Proses pengadaan satelit sendiri, kata Syaugi, memakan waktu lama 3-4 tahun. Alasannya, kata dia, Indonesia perlu menyewa satelit untuk mengisi slot kosong tersebut. "Nanti kami ganti dengan yang dibeli," tuturnya.
Menurut Syaugi, dalam rapat kabinet, Presiden Joko Widodo telah memberikan arahan yang jelas. Presiden meminta Kementerian Pertahanan mengamankan slot satelit yang kosong tersebut.
Syaugi menambahkan anggaran untuk uang muka menyewa satelit berkisar di US$ 2,5 juta. "Nanti kami minta ke Kementerian Keuangan," tuturnya.
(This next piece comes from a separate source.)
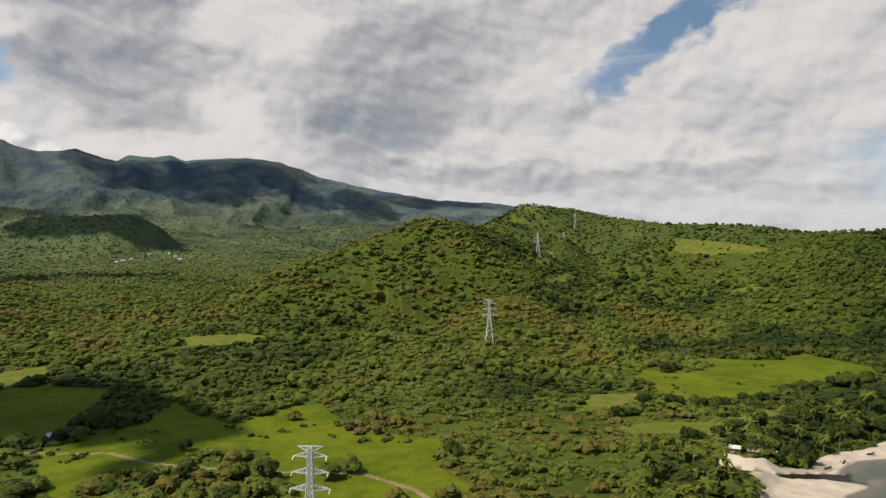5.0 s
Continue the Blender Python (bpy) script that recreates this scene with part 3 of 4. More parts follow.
def scatter(shapes, P, R, H, tint, name, mat, label):
    """One mesh of many plants: positions, radii, height factors and tints; each takes one of the shapes, turned at random."""
    which = rng.integers(0, len(shapes), len(P))
    V, F, T, n = [], [], [], 0
    for i, (sv, sf, _) in enumerate(shapes):
        m = which == i
        k = m.sum()
        if not k:
            continue
        a = rng.uniform(0, 6.283, k)
        ca, sa = np.cos(a)[:, None], np.sin(a)[:, None]
        x = (sv[:, 0] * ca - sv[:, 1] * sa) * R[m][:, None] + P[m, 0][:, None]
        y = (sv[:, 0] * sa + sv[:, 1] * ca) * R[m][:, None] + P[m, 1][:, None]
        z = sv[:, 2] * (R[m] * H[m])[:, None] + P[m, 2][:, None]
        V.append(np.stack([x, y, z], -1).reshape(-1, 3))
        F.append((sf[None] + (np.arange(k) * len(sv))[:, None, None] + n).reshape(-1, 3))
        T.append(np.repeat(tint[m], len(sv)))
        n += k * len(sv)
    me = raw_mesh(name, np.concatenate(V), np.concatenate(F), np.zeros(sum(len(f) for f in F), bool))
    store(me, "tint", np.concatenate(T))
    me.materials.append(mat)
    return tagged(new(name, me), label, "trees", kind="stuff")


# highest angle of sight in front of each place, to leave out what the hills hide
_el = (np.maximum(GZ, 0) - EYE) / RR
HORIZON = np.maximum.accumulate(_el, 0)
NB = int(np.sum(bearings < radians(101)))


def in_sight(x, y, top):
    r, a = np.hypot(x, y), np.degrees(np.arctan2(x, y))
    i = np.clip(np.searchsorted(rings, r) - 1, 0, len(rings) - 1)
    j = np.clip(((a + 38) / 0.2).astype(int), 0, NB - 1)
    return (top - EYE) / r > HORIZON[i, j] - 0.004


def wood_sites(r0, r1, area, keep, seed, a0=-37, a1=99):
    """Places for trees between two distances, about one to each area of ground, thinned to glades."""
    g = np.random.default_rng(seed)
    count = int(0.5 * radians(a1 - a0) * (r1 * r1 - r0 * r0) / area)
    r, a = np.sqrt(g.uniform(r0 * r0, r1 * r1, count)), np.radians(g.uniform(a0, a1, count))
    x, y = r * np.sin(a), r * np.cos(a)
    h, shore = land_height(x, y)
    field, dry_f = open_ground(x, y)
    road, _ = near_line(x, y, ROAD)
    ok = (shore > 3) & (h > 0.5) & (field < 0.45) & (dry_f + 0.9 * fbm(x, y, 26, 2, 75) < g.uniform(0.3, 1.05, count)) & (sandy(x, y, h, shore) < 0.25) & (road > 3.5)
    dense = fbm(x, y, 70, 3, 61) + (0.45 * fbm(x, y, 170, 3, 53) + 0.8 * fbm(x, y, 330, 3, 57) * smooth(r, 900, 1400)) * smooth(r, 420, 600) + 0.7 * fbm(x, y, 18, 2, 71) + keep + 0.3 * smooth(np.degrees(a), 36, 50)
    ok &= g.uniform(-0.5, 0.5, count) < dense
    ok &= in_sight(x, y, h + 9)
    return np.stack([x, y, h], -1)[ok]


sr = np.random.default_rng(11)
NEAR = [crown_shape(sr, 6, 30, 0.22, 4) for _ in range(8)]
MID = [crown_shape(sr, 4, 5, 0.28, 2) for _ in range(12)]
FAR = [crown_shape(sr, 2, 2, 0.42, 1) for _ in range(12)]


def plant(sites, shapes, lo, hi, name, label, mat):
    k = len(sites)
    grove = 0.5 + 0.5 * fbm(sites[:, 0], sites[:, 1], 45, 2, 83)
    R = lo + (hi - lo) * rng.beta(0.75, 2.9, k) * (0.3 + 1.4 * grove)
    Hf = rng.uniform(0.45, 1.0, k)
    tint = np.clip(0.34 * rng.uniform(0, 1, k) + 0.66 * (0.58 + 1.9 * fbm(sites[:, 0], sites[:, 1], 95, 4, 91)), 0, 0.999)
    tint = tint * (1 - 0.6 * smooth(fbm(sites[:, 0], sites[:, 1], 130, 3, 29), 0.05, 0.3))  # darker evergreen groves
    bearing = np.degrees(np.arctan2(sites[:, 0], sites[:, 1]))
    away = np.hypot(sites[:, 0], sites[:, 1])
    bay_side = smooth(bearing, 40, 58) * smooth(away, 330, 460)  # darker, taller trees towards the bay and the headland
    tint = tint * (1 - bay_side * np.clip(0.9 - 0.9 * np.maximum(fbm(sites[:, 0], sites[:, 1], 150, 3, 37), 0), 0, 1))
    tint = np.clip(tint + 0.2 * (1 - smooth(bearing, -8, 12)) * smooth(away, 420, 620), 0, 0.999)
    tint = np.clip(tint + 0.10 * smooth(bearing, 8, 22) * (1 - smooth(bearing, 40, 52)) * (1 - smooth(away, 700, 1000)), 0, 0.999)
    tint = np.clip(tint + 0.22 * smooth(bearing, 30, 45) * (1 - smooth(away, 300, 380)), 0, 0.999)
    R, Hf = R * (1 + 0.15 * bay_side), Hf * (1 + 0.25 * bay_side)
    sites = sites.copy()
    sites[:, 2] += R * Hf * rng.uniform(-0.75, -0.1, k)
    return scatter(shapes, sites, R, Hf, tint, name, mat, label)


near_sites = wood_sites(170, 430, 17, 0.38, 1)
near_sites = near_sites[np.argsort(np.hypot(near_sites[:, 0], near_sites[:, 1]))]
SOLO = 190  # the nearest trees stand as things of their own
mid_sites = wood_sites(430, 1000, 29, 0.72, 2)
scrub_sites = wood_sites(230, 900, 55, 1.4, 9)
outer = np.concatenate([wood_sites(1000, 2300, 70, 0.55, 4, 9, 99), wood_sites(1000, 3000, 92, 0.8, 3, -37, 9), wood_sites(2300, 3000, 105, 0.5, 6, 9, 26),
                        wood_sites(3000, 3900, 260, 0.4, 7, -37, 24)])
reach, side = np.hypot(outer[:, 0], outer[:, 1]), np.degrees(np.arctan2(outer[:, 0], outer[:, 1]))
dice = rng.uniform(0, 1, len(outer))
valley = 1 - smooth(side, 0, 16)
# more of the far woods get the leaf colour with painted haze
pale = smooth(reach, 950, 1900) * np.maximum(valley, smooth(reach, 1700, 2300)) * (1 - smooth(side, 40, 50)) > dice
# beyond about 2100 m the woods shift to the blue-hazed leaf colour
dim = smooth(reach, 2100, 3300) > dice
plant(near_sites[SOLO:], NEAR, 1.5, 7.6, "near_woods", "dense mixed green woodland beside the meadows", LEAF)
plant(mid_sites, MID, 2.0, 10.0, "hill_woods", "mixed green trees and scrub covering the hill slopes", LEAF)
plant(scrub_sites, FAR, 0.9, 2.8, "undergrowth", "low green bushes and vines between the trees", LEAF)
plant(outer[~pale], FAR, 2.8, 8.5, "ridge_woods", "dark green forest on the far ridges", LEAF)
plant(outer[pale & ~dim], FAR, 3.0, 8.0, "valley_woods", "distant green forest over the valley floor, with haze tinted into its colour", HAZED_LEAF)
plant(outer[pale & dim], FAR, 3.5, 8.0, "mountain_woods", "forest at the foot of the mountains, with blue haze tinted into its colour", BLUE_HAZE_LEAF)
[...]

Dalam uraian rencana pengadaan satelit Kementerian Pertahanan, tertulis bahwa kebutuhan pembiayaan tahun anggaran 2015 adalah US$ 5,002 juta. Tahun anggaran 2016 sebanyak US$ 275,47 juta. Tahun anggaran 2017 senilai US$ 296,87 juta dan tahun anggaran 2018 sebesar US$ 197,38 juta. Lalu pada tahun anggaran 2019, Kementerian Pertahanan membutuhkan dana US$ 30,33 juta. Dan terakhir di tahun anggaran 2020, butuh US$ 44,28 juta.
Dalam laporan itu, tertulis bahwa saat ini pengadaan satelit GSO (Geo Stationary Orbit) belum memiliki anggaran. Oleh karena itu, Kementerian Pertahanan memohon diskresi presiden untuk penganggaran satelit. Tertulis juga bahwa Kementerian Pertahanan sedang menyiapkan proses penawaran satelit itu. Sebagai bagian dan persyaratan untuk mempertahankan slot 123 derajat.